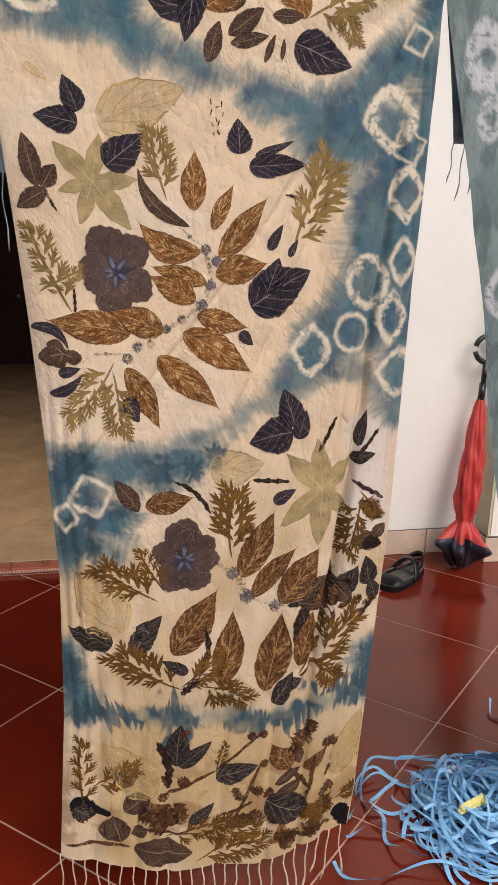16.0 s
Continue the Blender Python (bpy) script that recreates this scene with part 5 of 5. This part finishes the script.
cord_pts = [(-2.6, LINE_Y + 0.012, 1.395), (-0.66, LINE_Y + 0.012, 1.416), (-0.06, LINE_Y + 0.012, 1.435), (0.23, LINE_Y + 0.012, 1.4405), (0.50, LINE_Y + 0.014, 1.452), (0.56, LINE_Y + 0.026, 1.452), (1.12, LINE_Y + 0.026, 1.468), (1.25, LINE_Y + 0.014, 1.474), (3.0, LINE_Y + 0.012, 1.525)]
tagged(part("clothes_line", tube_mesh("clothes_line", cord_pts, 0.0025, 8), M_CORD), "thin grey clothes line stretched across the porch", "clothes line")


def clothespin(place, tilt, body_mat, label):
    """Two plastic legs, a slot in the front leg, a spring between them."""
    pin = thing("clothespin", place, label, "clothespin", "clothespins")
    pin.rotation_euler = (0, radians(tilt), 0)
    for sgn, y0 in ((-1, -0.010), (1, 0.004)):
        bm = bmesh.new()
        n = 20
        out = []
        for i in range(n):
            a = 2 * math.pi * i / n
            cx, cz = math.cos(a), math.sin(a)
            out.append((0.0087 * abs(cx) ** 0.55 * (1 if cx >= 0 else -1) * (1 - 0.12 * max(0, cz)), 0.0315 * abs(cz) ** 0.32 * (1 if cz >= 0 else -1)))
        f = bm.faces.new([bm.verts.new((px, y0, pz)) for px, pz in out])
        ext = bmesh.ops.extrude_face_region(bm, geom=[f])
        bmesh.ops.translate(bm, verts=[v for v in ext["geom"] if isinstance(v, bmesh.types.BMVert)], vec=(0, 0.006, 0))
        bmesh.ops.recalc_face_normals(bm, faces=bm.faces)
        bmesh.ops.bevel(bm, geom=[e for e in bm.edges if abs(e.verts[0].co.y - e.verts[1].co.y) < 1e-6], offset=0.0013, segments=2, affect="EDGES")
        part("leg", bm, body_mat, pin)
    part("slot", box((-0.0048, -0.0112, -0.026), (0.0048, -0.0098, 0.002), 0.0004), M_SLOT, pin, "recessed slot in the front leg")
    part("rib", box((-0.0013, -0.0128, -0.024), (0.0013, -0.0108, -0.002), 0.0004), body_mat, pin)
    part("spring", tube_mesh("spring", [(0.006 * math.cos(a), -0.004 + 0.008 * a / 25, 0.004 + 0.005 * math.sin(a)) for a in np.linspace(0, 25, 60)], 0.0006, 5), M_SILVER, pin, "small steel spring")
    return pin


clothespin((-0.0645, LINE_Y + 0.001, 1.458), 1.5, M_PINK, "pale pink plastic clothespin gripping two scarves")
clothespin((0.525, LINE_Y + 0.003, 1.482), -8.0, M_PINRED, "red plastic clothespin gripping two scarves")


# ---- things by the wall ----
def clog(place, turn, label):
    """A low black slip-on shoe with a strap, a grey lining and edging."""
    shoe = thing("shoe", place, label, "shoe", "pair of shoes")
    shoe.rotation_euler = (0, 0, radians(turn))
    L = 0.205

    def half(u):
        return 0.042 * (max(0.0, 1 - (2 * u - 1) ** 6)) ** 0.5 * (0.82 + 0.22 * math.cos((u - 0.3) * 3.4))

    n = 28
    # sole
    bm = bmesh.new()
    ring = [(u * L, half(u)) for u in np.linspace(0.005, 0.995, n)] + [(u * L, -half(u)) for u in np.linspace(0.995, 0.005, n)]
    f = bm.faces.new([bm.verts.new((p[0], p[1], 0.0)) for p in ring])
    ext = bmesh.ops.extrude_face_region(bm, geom=[f])
    bmesh.ops.translate(bm, verts=[v for v in ext["geom"] if isinstance(v, bmesh.types.BMVert)], vec=(0, 0, 0.018))
    bmesh.ops.recalc_face_normals(bm, faces=bm.faces)
    part("sole", bm, M_BLACK, shoe)
    v = [(u * L, half(u) * 0.86 * s, 0.0195) for u in np.linspace(0.03, 0.97, n) for s in (-1, 1)]
    part("insole", mesh("insole", v, [(2 * i, 2 * i + 2, 2 * i + 3, 2 * i + 1) for i in range(n - 1)], smooth=False), M_INSOLE, shoe, "worn grey insole")
    # upper: toe cap closed, then open sides
    m = 17
    vs, fs = [], []
    for i in range(n):
        u = 0.004 + 0.992 * i / (n - 1)
        hgt = 0.032 * math.sin(min(1, u / 0.25) * math.pi / 2) ** 0.7 if u < 0.3 else 0.032 - 0.010 * math.sin((u - 0.3) / 0.7 * math.pi) + 0.010 * max(0, u - 0.8) * 5
        for j in range(m):
            a = math.pi * j / (m - 1)
            cy = math.cos(a)
            vs.append((u * L, half(u) * 1.03 * abs(cy) ** 0.7 * (1 if cy >= 0 else -1), 0.008 + hgt * math.sin(a) ** 0.7))
    for i in range(n - 1):
        u = (i + 0.5) / (n - 1)
        for j in range(m - 1):
            a = (j + 0.5) / (m - 1)
            opened = u > 0.21 and u < 0.965 and 0.2 < a < 0.8
            if not opened:
                q = i * m + j
                fs.append((q, q + 1, q + m + 1, q + m))
    up = part("upper", mesh("upper", vs, fs), M_BLACK, shoe)
    sol = up.modifiers.new("thick", "SOLIDIFY")
    sol.thickness = 0.003
    # strap over the instep and edging of the mouth
    strap = [(0.52 * L + 0.03 * math.sin(a), half(0.5) * 1.04 * math.cos(a), 0.012 + 0.054 * math.sin(a)) for a in np.linspace(0, math.pi, 17)]
    sv, sf = [], []
    for p in strap:
        sv += [(p[0] - 0.011, p[1], p[2]), (p[0] + 0.011, p[1], p[2])]
    sf = [(2 * i, 2 * i + 1, 2 * i + 3, 2 * i + 2) for i in range(16)]
    st = part("strap", mesh("strap", sv, sf), M_BLACK, shoe)
    st.modifiers.new("thick", "SOLIDIFY").thickness = 0.003
    heel = [(L * (0.56 + 0.42 * math.sin(a)), half(0.62) * 0.98 * math.cos(a), 0.030 + 0.034 * math.sin(a)) for a in np.linspace(0, math.pi, 21)]
    hv = []
    for p in heel:
        hv += [(p[0], p[1], p[2] - 0.008), (p[0] - 0.003, p[1], p[2] + 0.009)]
    hs = part("heel_strap", mesh("heel_strap", hv, [(2 * i, 2 * i + 1, 2 * i + 3, 2 * i + 2) for i in range(20)]), M_BLACK, shoe)
    hs.modifiers.new("thick", "SOLIDIFY").thickness = 0.003
    rim = []
    for u in np.linspace(0.24, 0.97, 14):
        rim.append((u * L, half(u) * 0.93, 0.029 + 0.010 * max(0, u - 0.8) * 5))
    rim += [(p[0], -p[1], p[2]) for p in rim[::-1]]
    part("edging", tube_mesh("edging", rim, 0.0026, 6), M_PIPING, shoe, "grey edging of the mouth")
    return shoe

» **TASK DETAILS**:
Leaving out the pictures, repeat the data above exactly.

» **SOLUTION TO THIS PROBLEM**:
16.0 s
Continue the Blender Python (bpy) script that recreates this scene with part 5 of 5. This part finishes the script.
cord_pts = [(-2.6, LINE_Y + 0.012, 1.395), (-0.66, LINE_Y + 0.012, 1.416), (-0.06, LINE_Y + 0.012, 1.435), (0.23, LINE_Y + 0.012, 1.4405), (0.50, LINE_Y + 0.014, 1.452), (0.56, LINE_Y + 0.026, 1.452), (1.12, LINE_Y + 0.026, 1.468), (1.25, LINE_Y + 0.014, 1.474), (3.0, LINE_Y + 0.012, 1.525)]
tagged(part("clothes_line", tube_mesh("clothes_line", cord_pts, 0.0025, 8), M_CORD), "thin grey clothes line stretched across the porch", "clothes line")


def clothespin(place, tilt, body_mat, label):
    """Two plastic legs, a slot in the front leg, a spring between them."""
    pin = thing("clothespin", place, label, "clothespin", "clothespins")
    pin.rotation_euler = (0, radians(tilt), 0)
    for sgn, y0 in ((-1, -0.010), (1, 0.004)):
        bm = bmesh.new()
        n = 20
        out = []
        for i in range(n):
            a = 2 * math.pi * i / n
            cx, cz = math.cos(a), math.sin(a)
            out.append((0.0087 * abs(cx) ** 0.55 * (1 if cx >= 0 else -1) * (1 - 0.12 * max(0, cz)), 0.0315 * abs(cz) ** 0.32 * (1 if cz >= 0 else -1)))
        f = bm.faces.new([bm.verts.new((px, y0, pz)) for px, pz in out])
        ext = bmesh.ops.extrude_face_region(bm, geom=[f])
        bmesh.ops.translate(bm, verts=[v for v in ext["geom"] if isinstance(v, bmesh.types.BMVert)], vec=(0, 0.006, 0))
        bmesh.ops.recalc_face_normals(bm, faces=bm.faces)
        bmesh.ops.bevel(bm, geom=[e for e in bm.edges if abs(e.verts[0].co.y - e.verts[1].co.y) < 1e-6], offset=0.0013, segments=2, affect="EDGES")
        part("leg", bm, body_mat, pin)
    part("slot", box((-0.0048, -0.0112, -0.026), (0.0048, -0.0098, 0.002), 0.0004), M_SLOT, pin, "recessed slot in the front leg")
    part("rib", box((-0.0013, -0.0128, -0.024), (0.0013, -0.0108, -0.002), 0.0004), body_mat, pin)
    part("spring", tube_mesh("spring", [(0.006 * math.cos(a), -0.004 + 0.008 * a / 25, 0.004 + 0.005 * math.sin(a)) for a in np.linspace(0, 25, 60)], 0.0006, 5), M_SILVER, pin, "small steel spring")
    return pin


clothespin((-0.0645, LINE_Y + 0.001, 1.458), 1.5, M_PINK, "pale pink plastic clothespin gripping two scarves")
clothespin((0.525, LINE_Y + 0.003, 1.482), -8.0, M_PINRED, "red plastic clothespin gripping two scarves")


# ---- things by the wall ----
def clog(place, turn, label):
    """A low black slip-on shoe with a strap, a grey lining and edging."""
    shoe = thing("shoe", place, label, "shoe", "pair of shoes")
    shoe.rotation_euler = (0, 0, radians(turn))
    L = 0.205

    def half(u):
        return 0.042 * (max(0.0, 1 - (2 * u - 1) ** 6)) ** 0.5 * (0.82 + 0.22 * math.cos((u - 0.3) * 3.4))

    n = 28
    # sole
    bm = bmesh.new()
    ring = [(u * L, half(u)) for u in np.linspace(0.005, 0.995, n)] + [(u * L, -half(u)) for u in np.linspace(0.995, 0.005, n)]
    f = bm.faces.new([bm.verts.new((p[0], p[1], 0.0)) for p in ring])
    ext = bmesh.ops.extrude_face_region(bm, geom=[f])
    bmesh.ops.translate(bm, verts=[v for v in ext["geom"] if isinstance(v, bmesh.types.BMVert)], vec=(0, 0, 0.018))
    bmesh.ops.recalc_face_normals(bm, faces=bm.faces)
    part("sole", bm, M_BLACK, shoe)
    v = [(u * L, half(u) * 0.86 * s, 0.0195) for u in np.linspace(0.03, 0.97, n) for s in (-1, 1)]
    part("insole", mesh("insole", v, [(2 * i, 2 * i + 2, 2 * i + 3, 2 * i + 1) for i in range(n - 1)], smooth=False), M_INSOLE, shoe, "worn grey insole")
    # upper: toe cap closed, then open sides
    m = 17
    vs, fs = [], []
    for i in range(n):
        u = 0.004 + 0.992 * i / (n - 1)
        hgt = 0.032 * math.sin(min(1, u / 0.25) * math.pi / 2) ** 0.7 if u < 0.3 else 0.032 - 0.010 * math.sin((u - 0.3) / 0.7 * math.pi) + 0.010 * max(0, u - 0.8) * 5
        for j in range(m):
            a = math.pi * j / (m - 1)
            cy = math.cos(a)
            vs.append((u * L, half(u) * 1.03 * abs(cy) ** 0.7 * (1 if cy >= 0 else -1), 0.008 + hgt * math.sin(a) ** 0.7))
    for i in range(n - 1):
        u = (i + 0.5) / (n - 1)
        for j in range(m - 1):
            a = (j + 0.5) / (m - 1)
            opened = u > 0.21 and u < 0.965 and 0.2 < a < 0.8
            if not opened:
                q = i * m + j
                fs.append((q, q + 1, q + m + 1, q + m))
    up = part("upper", mesh("upper", vs, fs), M_BLACK, shoe)
    sol = up.modifiers.new("thick", "SOLIDIFY")
    sol.thickness = 0.003
    # strap over the instep and edging of the mouth
    strap = [(0.52 * L + 0.03 * math.sin(a), half(0.5) * 1.04 * math.cos(a), 0.012 + 0.054 * math.sin(a)) for a in np.linspace(0, math.pi, 17)]
    sv, sf = [], []
    for p in strap:
        sv += [(p[0] - 0.011, p[1], p[2]), (p[0] + 0.011, p[1], p[2])]
    sf = [(2 * i, 2 * i + 1, 2 * i + 3, 2 * i + 2) for i in range(16)]
    st = part("strap", mesh("strap", sv, sf), M_BLACK, shoe)
    st.modifiers.new("thick", "SOLIDIFY").thickness = 0.003
    heel = [(L * (0.56 + 0.42 * math.sin(a)), half(0.62) * 0.98 * math.cos(a), 0.030 + 0.034 * math.sin(a)) for a in np.linspace(0, math.pi, 21)]
    hv = []
    for p in heel:
        hv += [(p[0], p[1], p[2] - 0.008), (p[0] - 0.003, p[1], p[2] + 0.009)]
    hs = part("heel_strap", mesh("heel_strap", hv, [(2 * i, 2 * i + 1, 2 * i + 3, 2 * i + 2) for i in range(20)]), M_BLACK, shoe)
    hs.modifiers.new("thick", "SOLIDIFY").thickness = 0.003
    rim = []
    for u in np.linspace(0.24, 0.97, 14):
        rim.append((u * L, half(u) * 0.93, 0.029 + 0.010 * max(0, u - 0.8) * 5))
    rim += [(p[0], -p[1], p[2]) for p in rim[::-1]]
    part("edging", tube_mesh("edging", rim, 0.0026, 6), M_PIPING, shoe, "grey edging of the mouth")
    return shoe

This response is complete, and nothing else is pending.